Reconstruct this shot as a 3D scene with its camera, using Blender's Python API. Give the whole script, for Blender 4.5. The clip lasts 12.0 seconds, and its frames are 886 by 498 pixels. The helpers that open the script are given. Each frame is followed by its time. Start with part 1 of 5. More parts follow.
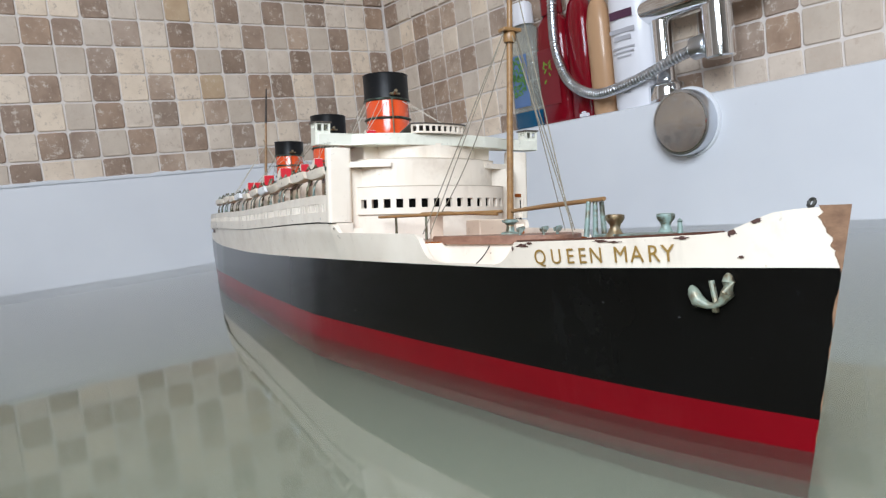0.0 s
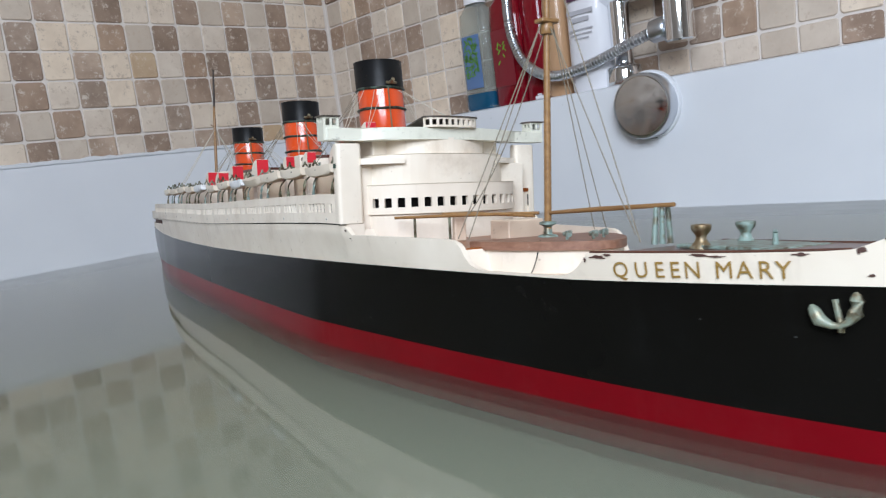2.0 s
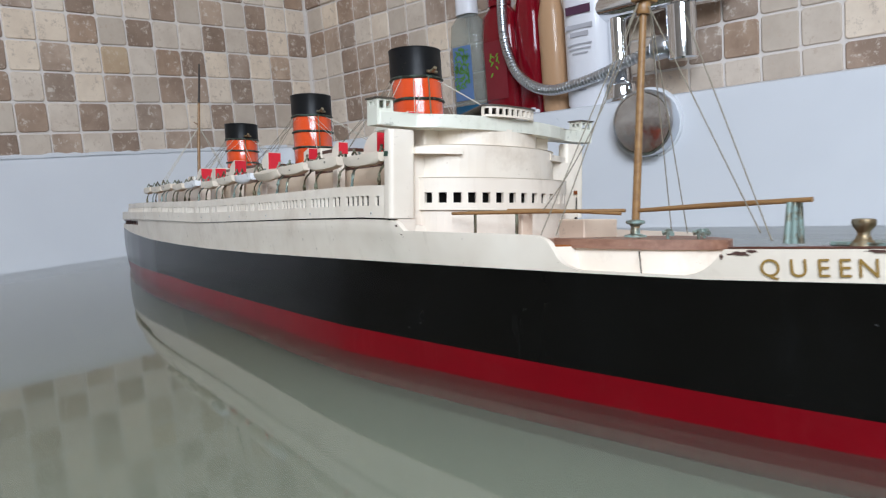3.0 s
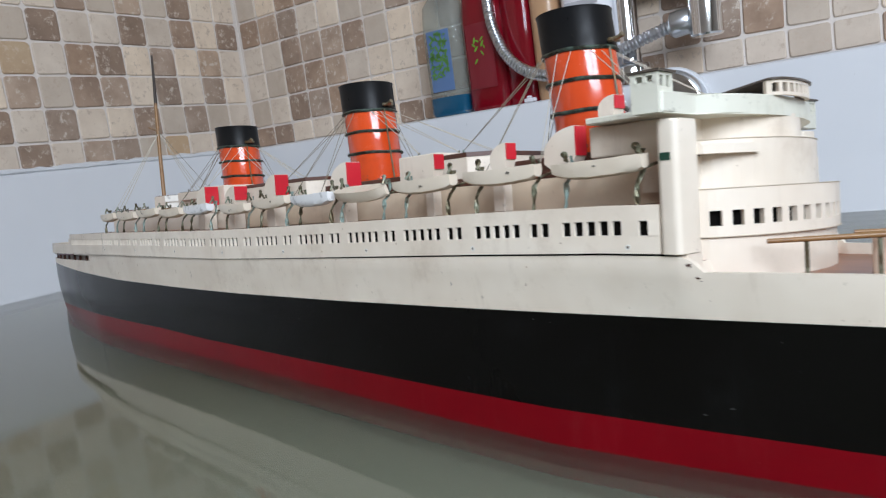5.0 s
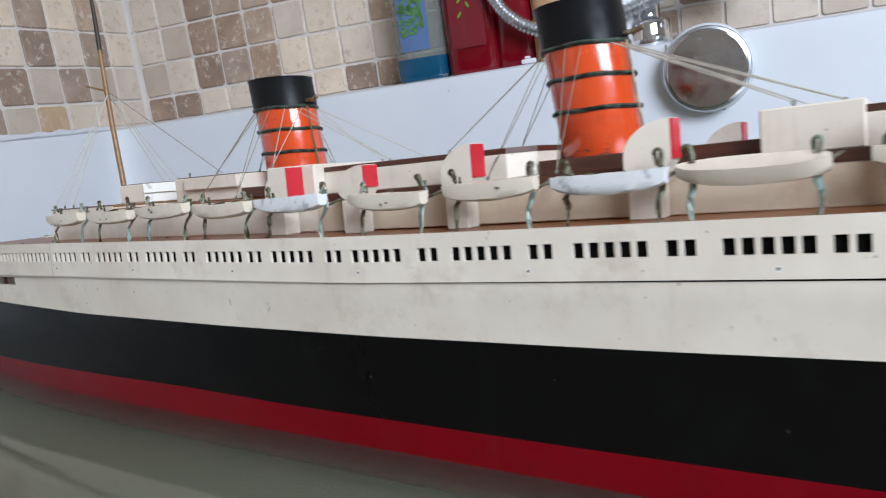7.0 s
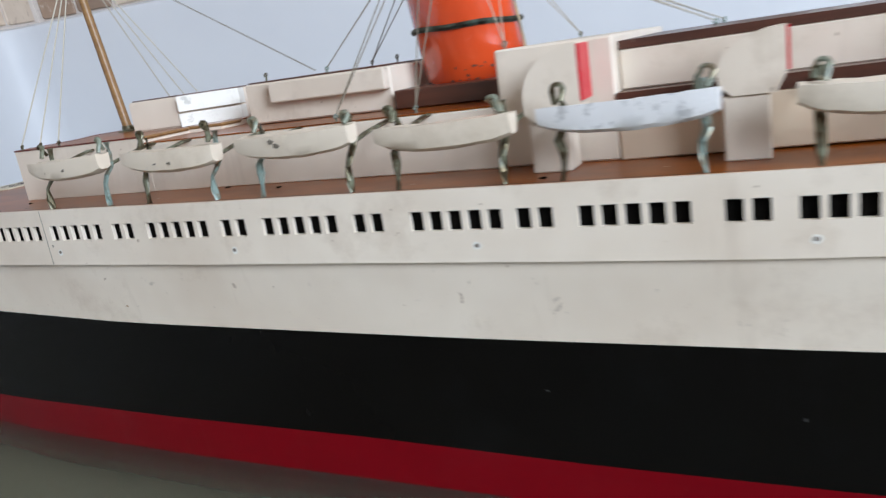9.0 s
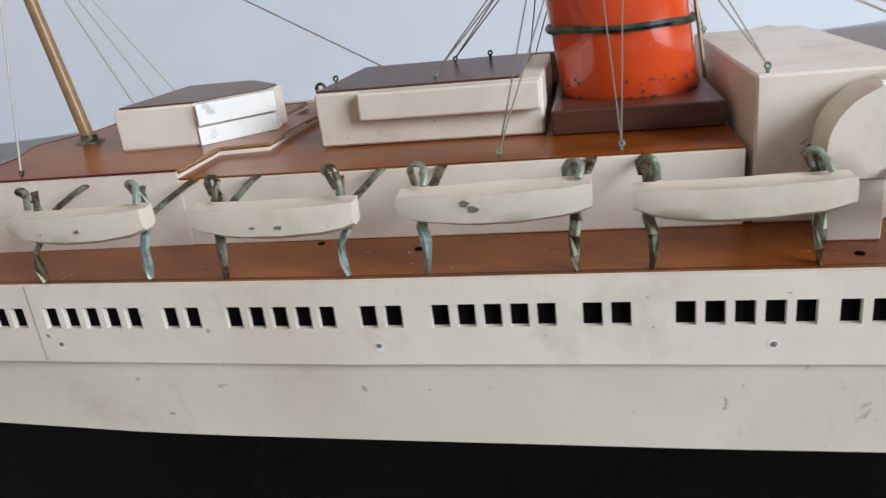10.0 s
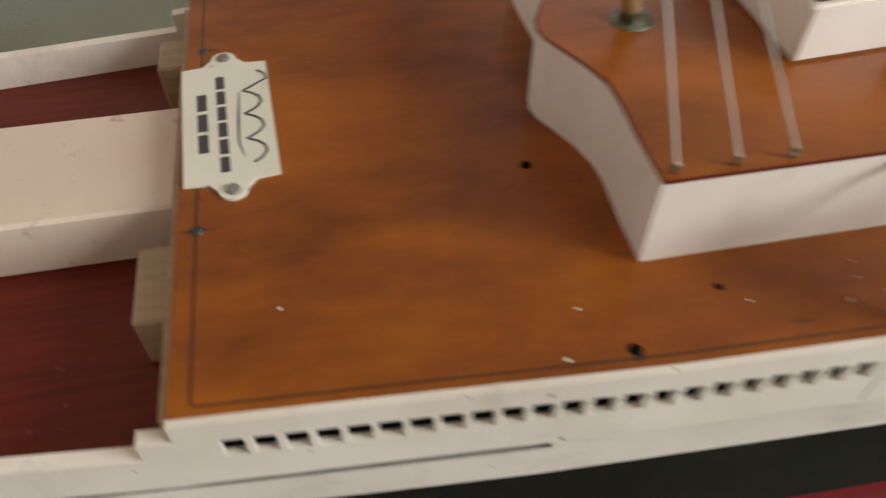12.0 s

_EXERCISE PROMPT_: Print the whole listing above once more, word for word, without its pictures.

_FULL RESPONSE_:
Reconstruct this shot as a 3D scene with its camera, using Blender's Python API. Give the whole script, for Blender 4.5. The clip lasts 12.0 seconds, and its frames are 886 by 498 pixels. The helpers that open the script are given. Each frame is followed by its time. Start with part 1 of 5. More parts follow.
0.0 s
2.0 s
3.0 s
5.0 s
7.0 s
9.0 s
10.0 s
12.0 s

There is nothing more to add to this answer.